Short task: Copy the data below exactly, omitting any picture it contains.
-- start --
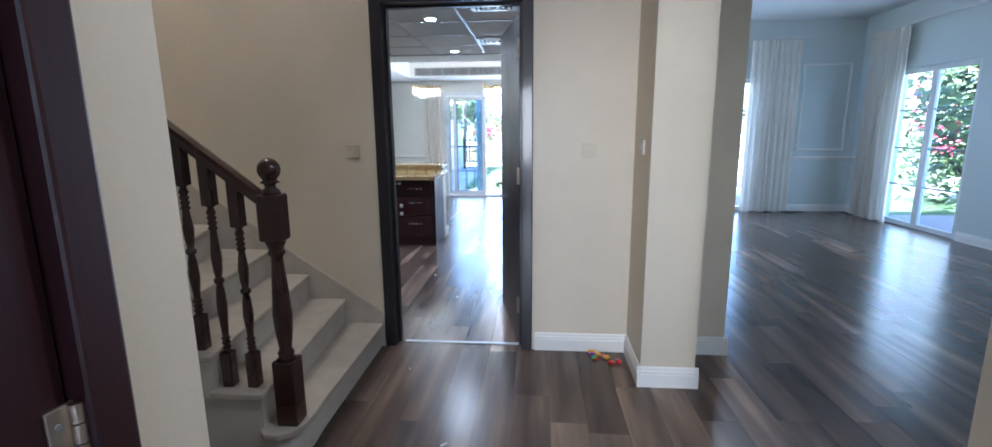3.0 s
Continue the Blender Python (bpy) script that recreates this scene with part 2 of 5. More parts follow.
def granite_material():
    """Golden granite: gold and grey-green clouds, rusty veins, slanting dark flecks in drifts."""
    m, ns, ln, b = nodes_of("golden_granite")
    geo = ns.new("ShaderNodeNewGeometry")
    turn = ns.new("ShaderNodeVectorRotate")
    turn.inputs["Angle"].default_value = radians(-24)
    ln.new(geo.outputs["Position"], turn.inputs["Vector"])
    q = turn.outputs[0]
    big, cloud = noise_at(ns, ln, 2.6, (0.7, 1.8, 1), 5, q), noise_at(ns, ln, 5.5, (0.6, 1.7, 1), 6, q)
    mid, grain = noise_at(ns, ln, 34, (0.7, 1.5, 1), 5, q), noise_at(ns, ln, 170, (1, 1.3, 1), 2, q)
    rust, drift = noise_at(ns, ln, 11, (0.5, 2.2, 1), 6, q), noise_at(ns, ln, 3.4, (1, 1.4, 1), 3, q)
    fleck, small = noise_at(ns, ln, 24, (1.0, 2.3, 1), 4, q), noise_at(ns, ln, 62, (1.0, 1.9, 1), 3, q)
    base = ramp(ns, ln, big, [(0.32, (0.355, 0.24, 0.10)), (0.5, (0.415, 0.305, 0.142)), (0.68, (0.435, 0.35, 0.195))])
    c = blend(ns, ln, base, (0.31, 0.275, 0.19), ramp(ns, ln, cloud, [(0.46, (0, 0, 0)), (0.66, (0.75, 0.75, 0.75))]))
    c = blend(ns, ln, c, (0.33, 0.185, 0.075), ramp(ns, ln, rust, [(0.55, (0, 0, 0)), (0.72, (0.6, 0.6, 0.6))]))
    c = blend(ns, ln, c, ramp(ns, ln, mid, [(0.30, (0.70, 0.67, 0.62)), (0.50, (1, 1, 1)), (0.72, (1.14, 1.12, 1.08))]), 0.9, "MULTIPLY")
    c = blend(ns, ln, c, ramp(ns, ln, grain, [(0.35, (0.86, 0.85, 0.83)), (0.65, (1.08, 1.07, 1.06))]), 0.8, "MULTIPLY")
    band = ramp(ns, ln, drift, [(0.38, (0.15, 0.15, 0.15)), (0.62, (1, 1, 1))])
    spots = blend(ns, ln, ramp(ns, ln, fleck, [(0.60, (0, 0, 0)), (0.67, (0.95, 0.95, 0.95))]), band, 1.0, "MULTIPLY")
    c = blend(ns, ln, c, (0.075, 0.045, 0.028), spots)
    c = blend(ns, ln, c, (0.10, 0.065, 0.045), blend(ns, ln, ramp(ns, ln, small, [(0.60, (0, 0, 0)), (0.68, (0.8, 0.8, 0.8))]), band, 1.0, "MULTIPLY"))
    ln.new(c, b.inputs["Base Color"])
    b.inputs["Roughness"].default_value = 0.08
    b.inputs["Coat Weight"].default_value = 0.2
    b.inputs["Coat Roughness"].default_value = 0.02
    return m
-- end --
Response to this task:
3.0 s
Continue the Blender Python (bpy) script that recreates this scene with part 2 of 5. More parts follow.
def granite_material():
    """Golden granite: gold and grey-green clouds, rusty veins, slanting dark flecks in drifts."""
    m, ns, ln, b = nodes_of("golden_granite")
    geo = ns.new("ShaderNodeNewGeometry")
    turn = ns.new("ShaderNodeVectorRotate")
    turn.inputs["Angle"].default_value = radians(-24)
    ln.new(geo.outputs["Position"], turn.inputs["Vector"])
    q = turn.outputs[0]
    big, cloud = noise_at(ns, ln, 2.6, (0.7, 1.8, 1), 5, q), noise_at(ns, ln, 5.5, (0.6, 1.7, 1), 6, q)
    mid, grain = noise_at(ns, ln, 34, (0.7, 1.5, 1), 5, q), noise_at(ns, ln, 170, (1, 1.3, 1), 2, q)
    rust, drift = noise_at(ns, ln, 11, (0.5, 2.2, 1), 6, q), noise_at(ns, ln, 3.4, (1, 1.4, 1), 3, q)
    fleck, small = noise_at(ns, ln, 24, (1.0, 2.3, 1), 4, q), noise_at(ns, ln, 62, (1.0, 1.9, 1), 3, q)
    base = ramp(ns, ln, big, [(0.32, (0.355, 0.24, 0.10)), (0.5, (0.415, 0.305, 0.142)), (0.68, (0.435, 0.35, 0.195))])
    c = blend(ns, ln, base, (0.31, 0.275, 0.19), ramp(ns, ln, cloud, [(0.46, (0, 0, 0)), (0.66, (0.75, 0.75, 0.75))]))
    c = blend(ns, ln, c, (0.33, 0.185, 0.075), ramp(ns, ln, rust, [(0.55, (0, 0, 0)), (0.72, (0.6, 0.6, 0.6))]))
    c = blend(ns, ln, c, ramp(ns, ln, mid, [(0.30, (0.70, 0.67, 0.62)), (0.50, (1, 1, 1)), (0.72, (1.14, 1.12, 1.08))]), 0.9, "MULTIPLY")
    c = blend(ns, ln, c, ramp(ns, ln, grain, [(0.35, (0.86, 0.85, 0.83)), (0.65, (1.08, 1.07, 1.06))]), 0.8, "MULTIPLY")
    band = ramp(ns, ln, drift, [(0.38, (0.15, 0.15, 0.15)), (0.62, (1, 1, 1))])
    spots = blend(ns, ln, ramp(ns, ln, fleck, [(0.60, (0, 0, 0)), (0.67, (0.95, 0.95, 0.95))]), band, 1.0, "MULTIPLY")
    c = blend(ns, ln, c, (0.075, 0.045, 0.028), spots)
    c = blend(ns, ln, c, (0.10, 0.065, 0.045), blend(ns, ln, ramp(ns, ln, small, [(0.60, (0, 0, 0)), (0.68, (0.8, 0.8, 0.8))]), band, 1.0, "MULTIPLY"))
    ln.new(c, b.inputs["Base Color"])
    b.inputs["Roughness"].default_value = 0.08
    b.inputs["Coat Weight"].default_value = 0.2
    b.inputs["Coat Roughness"].default_value = 0.02
    return m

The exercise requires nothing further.